Since the end of the Soviet Union, Moscow has viewed the Cossacks as both an opportunity and a danger, and this combination has often confused observers as to what exactly is the Kremlin’s overarching plan (see North Caucasus Weekly, June 10, 2015). On the one hand, the Russian government sees the Cossacks as a potential ally in maintaining the size of the Russian nation, within which almost all Cossacks are officially counted. Additionally, they can play a key role in holding ethnic Russians in the North Caucasus and other non-Russian regions from which they are leaving and in providing cadres for Russia’s police force and military. For these purposes, Moscow has created what are known as “registered Cossacks.” These “Cossacks” have been given both enough money and attention that, at times, it seems that they are the dominant or even only group of Cossacks.

Yet, on the other hand, the size of these groups pales in comparison to the true, unregistered Cossacks, whom Moscow typically views as a threat because they see themselves as self-organizing democratic communities that continue to be oppressed by the Kremlin. If the registered Cossacks number roughly 150,000, the unregistered number as many as five to seven million, according to Russian officials (, February 11, 2010; see North Caucasus Weekly, June 10, 2015; see EDM, August 9, 2018; February 21, 2019).

Inspired, if not led, by Cossack diaspora organizations abroad, the unregistered Cossacks are seeking to live their own lives and gain recognition as a nation—and not just as a social stratum and sub-ethnos within the Russian nation as Moscow views them today. This status would represent a crucial first step toward achieving their own state. All this is at odds with the totalitarian aspirations of Putin. However, perhaps even more important, these Cossack steps are affecting other nations within Russia as well.

First of all, the Cossack push to be a self-standing nation, even if Moscow continues to reject their nationhood, helps promote regionalism within the Russian Federation by highlighting the fundamental weakness and fragmented nature of the Russian nation. If the Cossacks succeed in breaking away from the Russian nation, not only does that mean that Russia will lose another seven million members and 5 percent of the country’s population, but it will also set the stage for a more general rise in regionalism as a political force. That could lead to a more radical disintegration of the Russian Federation than merely the departure of the non-Russian federal subjects, who form less than one-fifth of the country’s population. If similar nations to the Cossack one, which are found from one end of Russia to the other, leave and then are followed by Siberians, residents of the Urals and those in the Russia’s northwest, the Russian Federation would be reduced to something less than Muscovy.

The notion that Putin is worried about such a possibility is suggested by his remarks on February 28 about how outsiders hope to use nationalism and regionalism to destroy Russia (RBC, February 28).
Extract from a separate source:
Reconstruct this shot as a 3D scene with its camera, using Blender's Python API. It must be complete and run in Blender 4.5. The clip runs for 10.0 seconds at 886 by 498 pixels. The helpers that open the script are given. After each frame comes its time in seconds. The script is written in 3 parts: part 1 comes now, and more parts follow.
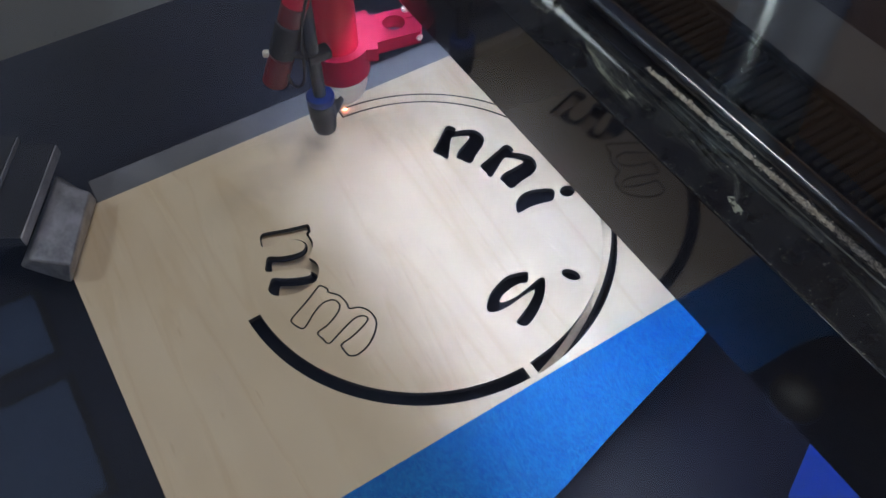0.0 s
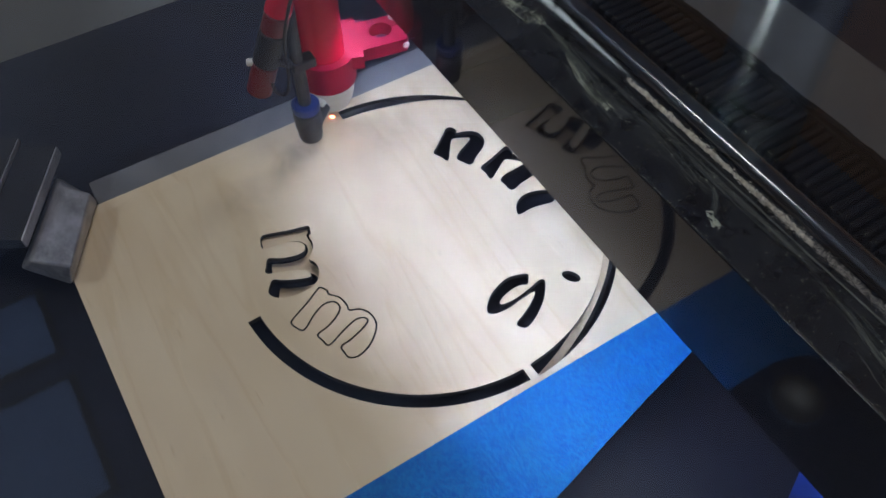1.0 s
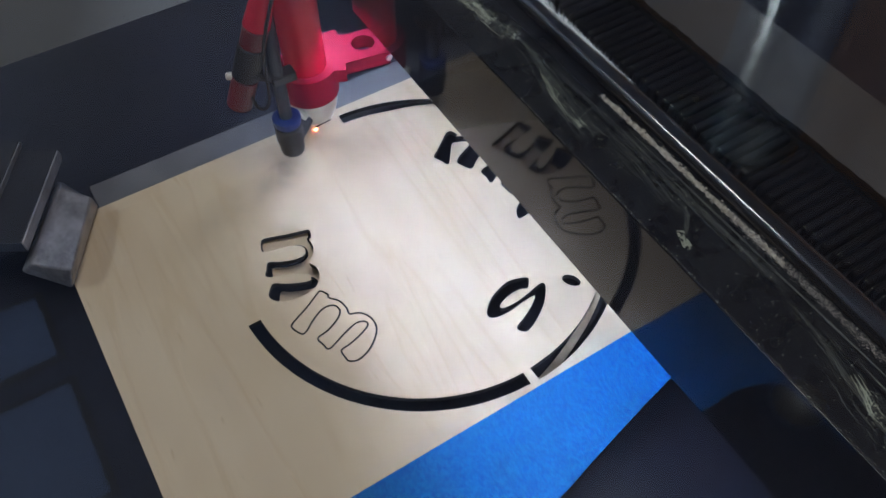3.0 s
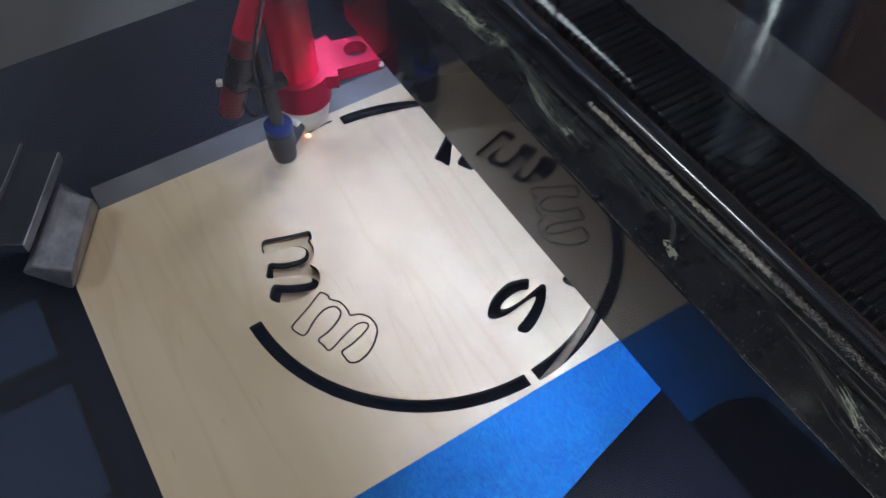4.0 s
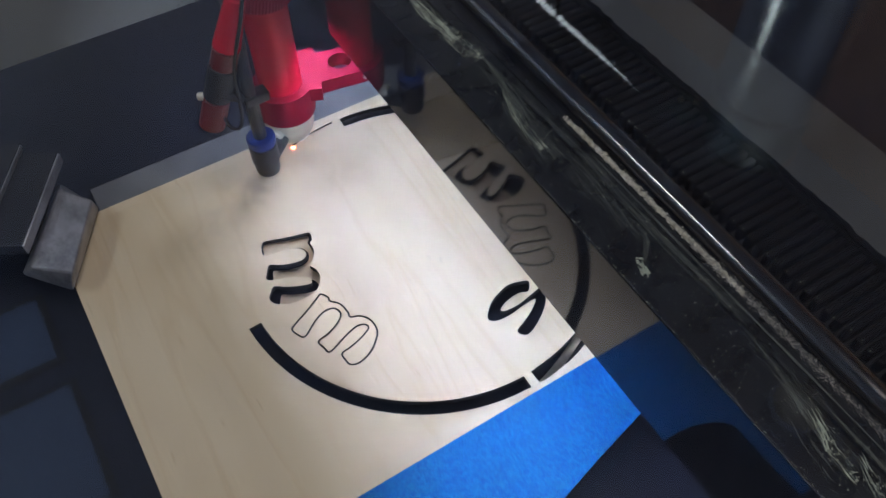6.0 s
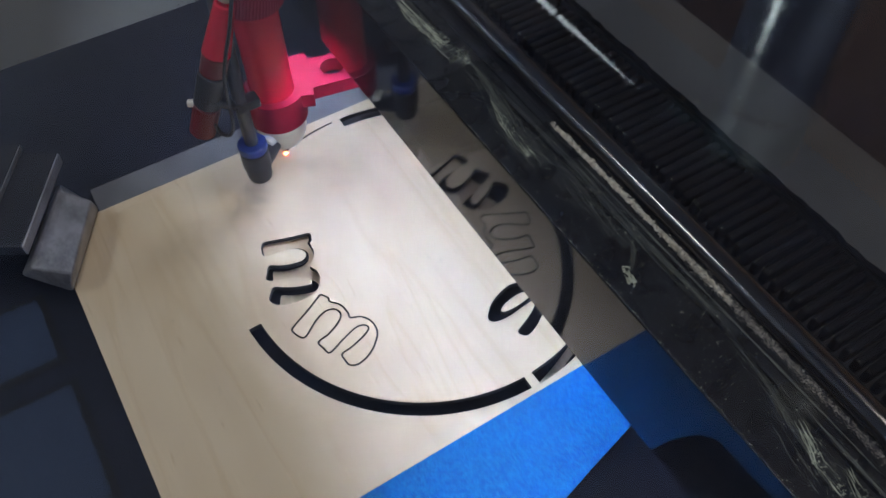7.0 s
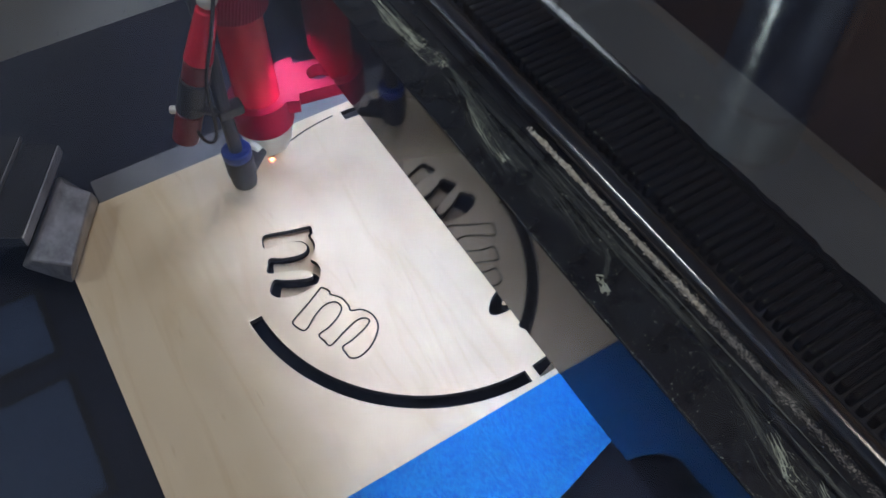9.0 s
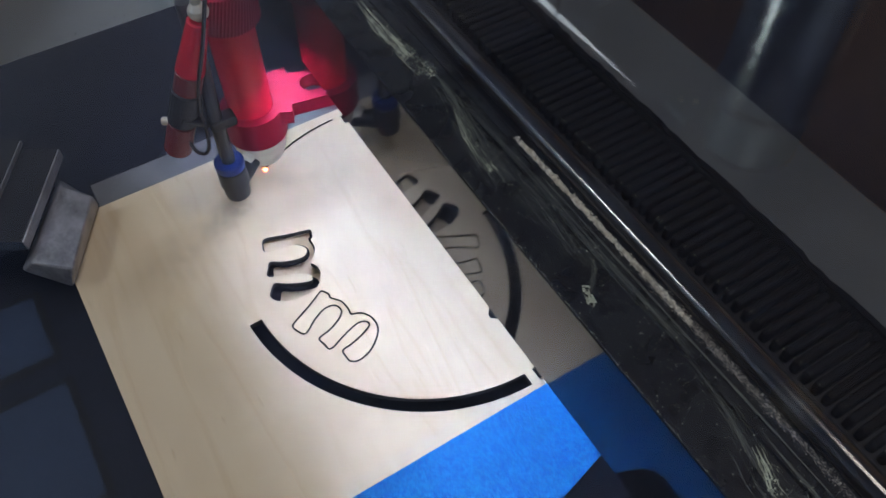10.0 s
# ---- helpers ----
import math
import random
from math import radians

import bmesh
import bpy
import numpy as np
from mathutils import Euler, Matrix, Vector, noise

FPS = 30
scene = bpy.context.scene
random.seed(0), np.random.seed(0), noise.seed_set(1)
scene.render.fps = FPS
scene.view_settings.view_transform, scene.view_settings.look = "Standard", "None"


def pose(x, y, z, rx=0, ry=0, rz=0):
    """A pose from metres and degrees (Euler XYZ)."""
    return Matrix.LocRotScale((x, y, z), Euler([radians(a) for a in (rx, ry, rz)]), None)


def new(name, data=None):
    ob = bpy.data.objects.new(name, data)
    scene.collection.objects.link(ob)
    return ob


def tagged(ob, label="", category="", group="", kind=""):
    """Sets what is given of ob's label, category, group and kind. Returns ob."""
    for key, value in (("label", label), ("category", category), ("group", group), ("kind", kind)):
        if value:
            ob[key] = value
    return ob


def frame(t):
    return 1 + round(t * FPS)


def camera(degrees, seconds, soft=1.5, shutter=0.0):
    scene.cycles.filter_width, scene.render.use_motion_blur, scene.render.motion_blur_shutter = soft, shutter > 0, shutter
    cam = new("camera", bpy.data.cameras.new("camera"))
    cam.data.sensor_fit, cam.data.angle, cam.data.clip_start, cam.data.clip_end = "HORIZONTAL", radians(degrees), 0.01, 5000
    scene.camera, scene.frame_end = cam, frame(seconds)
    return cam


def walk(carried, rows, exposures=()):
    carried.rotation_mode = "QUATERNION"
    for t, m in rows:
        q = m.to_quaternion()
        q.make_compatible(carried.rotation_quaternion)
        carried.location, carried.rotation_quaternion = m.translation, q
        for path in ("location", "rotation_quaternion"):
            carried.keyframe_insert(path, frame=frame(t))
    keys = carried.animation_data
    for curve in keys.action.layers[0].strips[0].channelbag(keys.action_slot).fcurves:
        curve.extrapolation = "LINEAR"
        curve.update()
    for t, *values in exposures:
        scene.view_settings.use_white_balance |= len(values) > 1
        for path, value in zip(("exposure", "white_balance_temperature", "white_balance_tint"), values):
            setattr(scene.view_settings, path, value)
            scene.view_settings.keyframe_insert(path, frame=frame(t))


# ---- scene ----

Putin, of course, is incapable of acknowledging that the sources of this threat are found within Russia’s borders. And the Cossacks are clearly Exhibit A of that reality, something that makes them and their supporters the all too obvious targets of attacks by the Putin regime. (On regionalism as the form of nationalism that will trigger the next wave of Russian disintegration, see, December 18, 2016;, December 9, 2022)

Second, what Moscow has been doing to the Cossacks is affecting other non-Russian groups, radicalizing them further. Cossack activists say that Putin’s efforts to create parallel “registered” Cossacks to do away with the “unregistered” majority and thus homogenize the Cossacks into a single Kremlin-approved package represent a model of what Putin wants to do to all non-Russian nations within Russia (, accessed March 22). For the Kremlin leader, Cossacks must be Russian Orthodox in religion and work as servants of the state, a vision at odds with how different and varied Cossacks have been in the past and remain so today. For example, Jewish, Muslim and Buddhist Cossacks have existed in the past and significant Muslim and Buddhist Cossack communities remain today (Window on Eurasia, May 31, 2016;, September 5, 2016). And while some Cossacks have worked for the state, others have fled the empire in search of a free and independent life (see EDM, February 20, 2018).

Such pluralism is attractive to many inside the Russian Federation, and at least some non-Russians have been affected by this Cossack argument. Among them are the leaders of Dagestan who have resisted and so far blocked Moscow’s plan to set up a “registered” Cossack community there, something Makhachkala clearly fears could become a matrix for use against the peoples of the North Caucasus republic (Window on Eurasia, December 27, 2021).

Third—and most dramatically, but perhaps not most importantly—an increasing number of Cossacks believe that, in the wake of the war in Ukraine, the Cossacks will have the chance to form their own state(s) in alliance with Kyiv and the West against what remains of Russia—thus achieving what they failed to do after 1917 and 1991. Some have even begun speaking of Cossackia as an “unrecognized” state rather than a long-term goal (, March 17) and even as a “potentially powerful bulwark against Russian imperialism” (see EDM, March 14). None of this will necessarily happen, but it is becoming more apparent that Cossackia is no longer some “impossible dream” that can be ignored (see EDM, February 21, 2019). And it is the true Cossacks, not Putin’s “registered” Cossacks, who are the real actors in the next act of this historical drama in Eurasia.